Records from a dataset
Begin
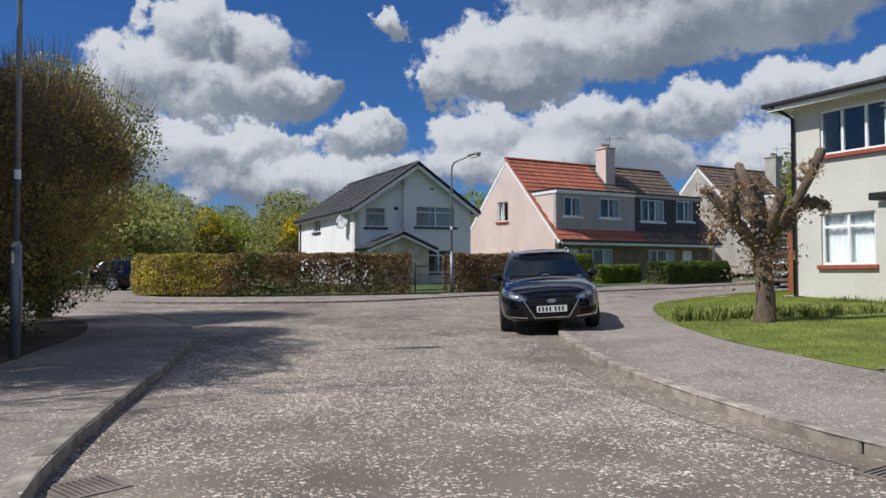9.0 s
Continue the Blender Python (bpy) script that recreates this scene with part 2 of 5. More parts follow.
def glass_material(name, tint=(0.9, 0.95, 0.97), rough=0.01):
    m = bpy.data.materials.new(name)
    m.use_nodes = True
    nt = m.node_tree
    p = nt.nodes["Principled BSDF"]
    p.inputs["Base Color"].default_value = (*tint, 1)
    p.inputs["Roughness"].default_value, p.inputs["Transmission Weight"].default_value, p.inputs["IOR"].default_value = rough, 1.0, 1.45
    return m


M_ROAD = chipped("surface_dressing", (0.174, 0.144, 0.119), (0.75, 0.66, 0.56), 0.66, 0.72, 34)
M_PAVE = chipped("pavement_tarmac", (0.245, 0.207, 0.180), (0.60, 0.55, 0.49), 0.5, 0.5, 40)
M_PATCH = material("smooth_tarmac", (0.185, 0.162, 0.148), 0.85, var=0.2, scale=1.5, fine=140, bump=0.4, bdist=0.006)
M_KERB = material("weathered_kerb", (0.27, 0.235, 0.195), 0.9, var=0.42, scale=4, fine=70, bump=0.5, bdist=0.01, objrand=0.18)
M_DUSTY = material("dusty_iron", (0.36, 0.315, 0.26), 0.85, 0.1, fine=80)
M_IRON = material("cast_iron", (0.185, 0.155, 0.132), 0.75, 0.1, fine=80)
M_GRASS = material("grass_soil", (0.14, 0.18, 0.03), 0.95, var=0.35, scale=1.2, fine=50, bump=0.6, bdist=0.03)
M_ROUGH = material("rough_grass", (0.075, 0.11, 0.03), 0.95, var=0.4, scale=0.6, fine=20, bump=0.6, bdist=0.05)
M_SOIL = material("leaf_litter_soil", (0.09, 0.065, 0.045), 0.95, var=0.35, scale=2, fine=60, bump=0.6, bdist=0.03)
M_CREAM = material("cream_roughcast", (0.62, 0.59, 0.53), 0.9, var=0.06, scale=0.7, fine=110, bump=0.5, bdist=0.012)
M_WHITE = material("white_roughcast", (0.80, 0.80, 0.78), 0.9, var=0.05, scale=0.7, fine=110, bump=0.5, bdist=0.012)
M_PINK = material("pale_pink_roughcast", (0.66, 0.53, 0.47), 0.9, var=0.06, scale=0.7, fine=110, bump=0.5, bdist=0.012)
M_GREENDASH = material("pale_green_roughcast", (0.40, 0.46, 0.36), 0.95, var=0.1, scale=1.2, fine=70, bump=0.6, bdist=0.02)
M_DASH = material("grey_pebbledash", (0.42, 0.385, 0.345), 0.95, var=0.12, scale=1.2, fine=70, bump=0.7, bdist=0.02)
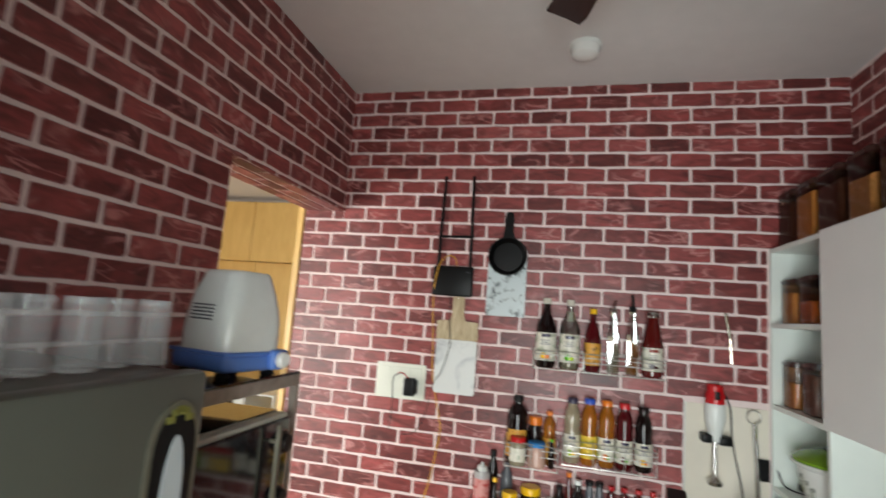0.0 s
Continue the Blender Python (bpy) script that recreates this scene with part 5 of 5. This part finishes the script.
End
[TASK GOAL] Search the records for the word "recreates", then list every line that has it.

[WRITTEN SOLUTION]
Continue the Blender Python (bpy) script that recreates this scene with part 2 of 5. More parts follow.
Continue the Blender Python (bpy) script that recreates this scene with part 5 of 5. This part finishes the script.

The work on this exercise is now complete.